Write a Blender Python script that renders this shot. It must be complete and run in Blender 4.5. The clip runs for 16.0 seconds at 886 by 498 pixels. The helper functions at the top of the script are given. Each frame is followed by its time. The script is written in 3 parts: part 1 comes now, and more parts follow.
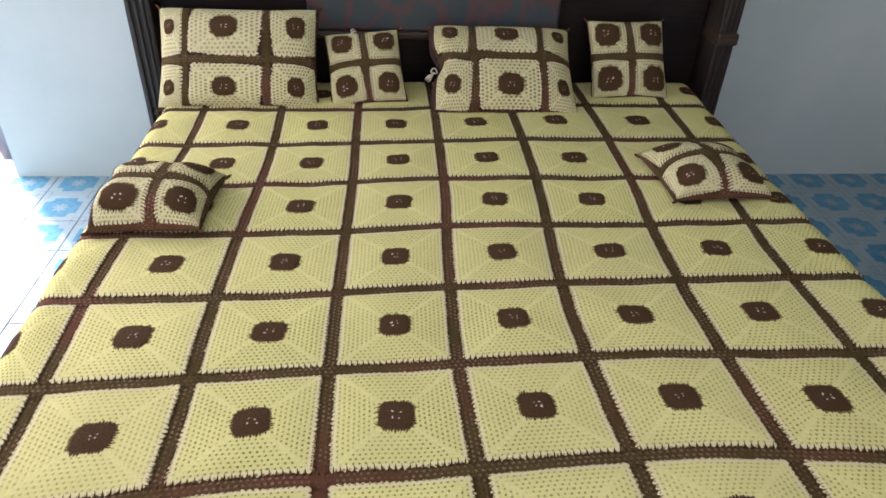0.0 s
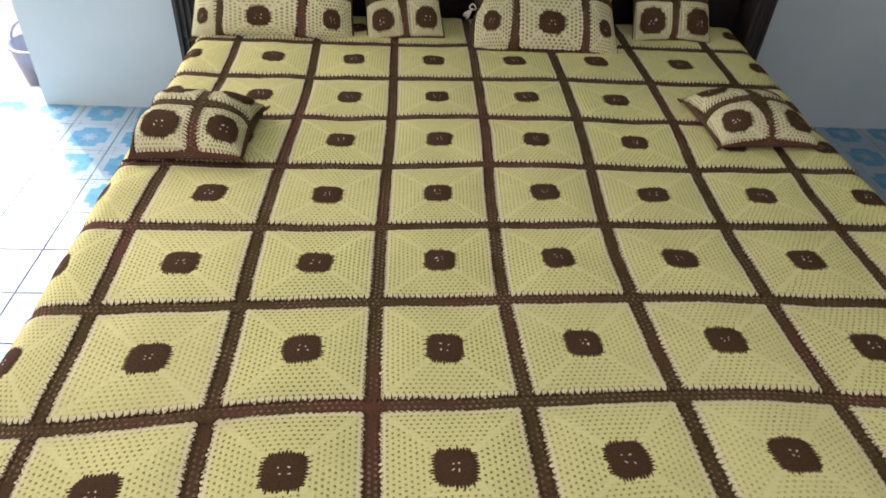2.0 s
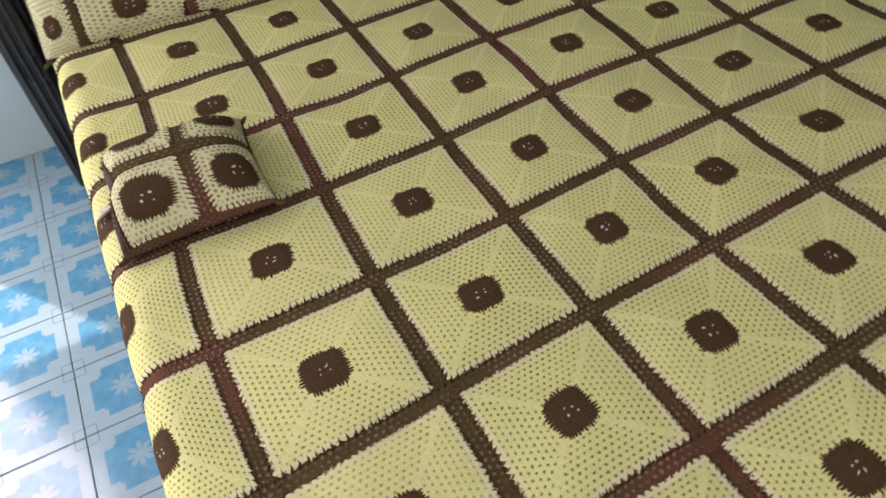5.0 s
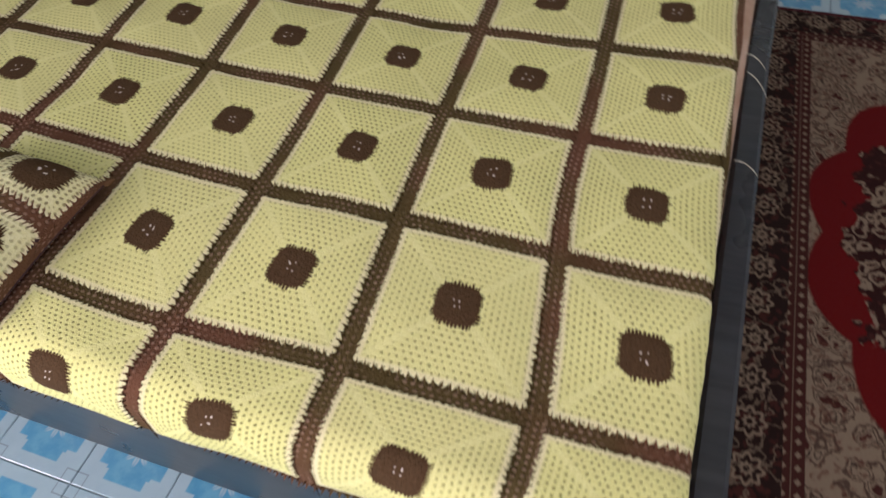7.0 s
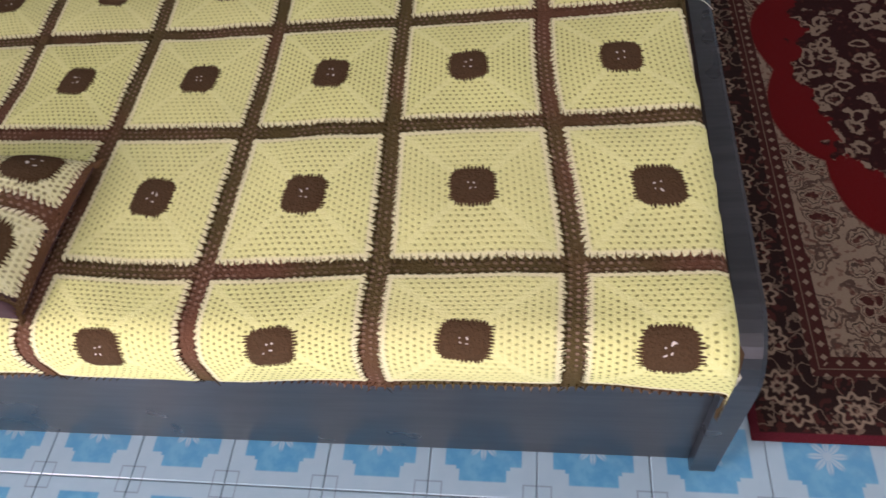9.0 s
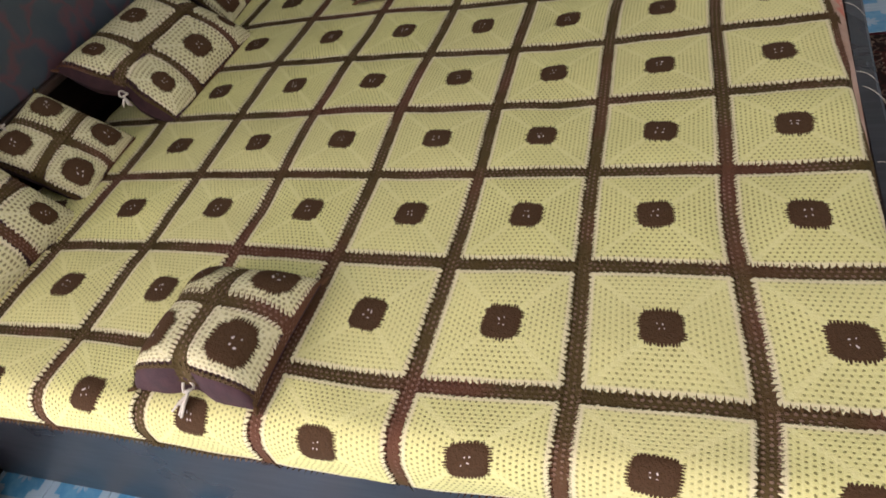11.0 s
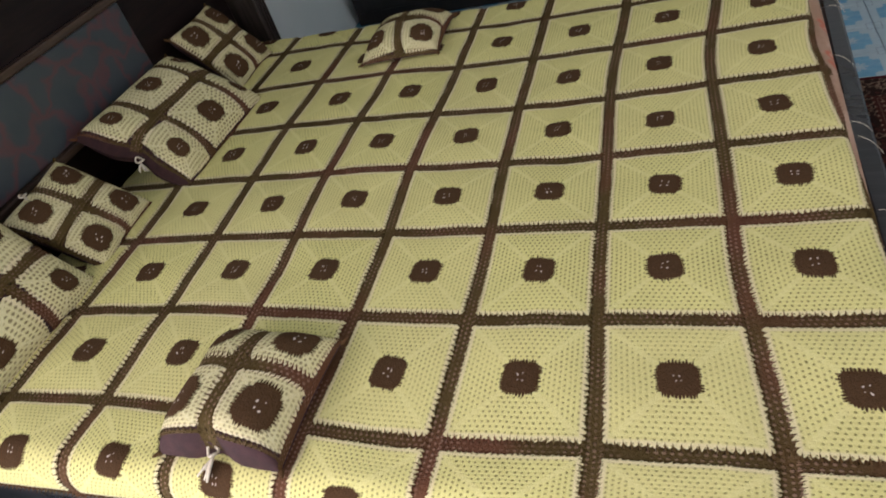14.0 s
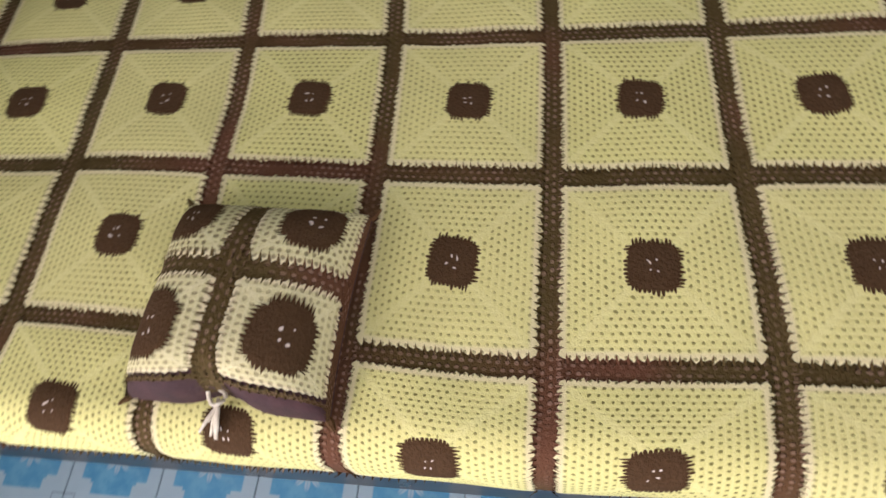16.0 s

# Exercise instructions
In your copy of the listing above, reproduce each line exactly and omit all pictures.

# Exercise solution
Write a Blender Python script that renders this shot. It must be complete and run in Blender 4.5. The clip runs for 16.0 seconds at 886 by 498 pixels. The helper functions at the top of the script are given. Each frame is followed by its time. The script is written in 3 parts: part 1 comes now, and more parts follow.
0.0 s
2.0 s
5.0 s
7.0 s
9.0 s
11.0 s
14.0 s
16.0 s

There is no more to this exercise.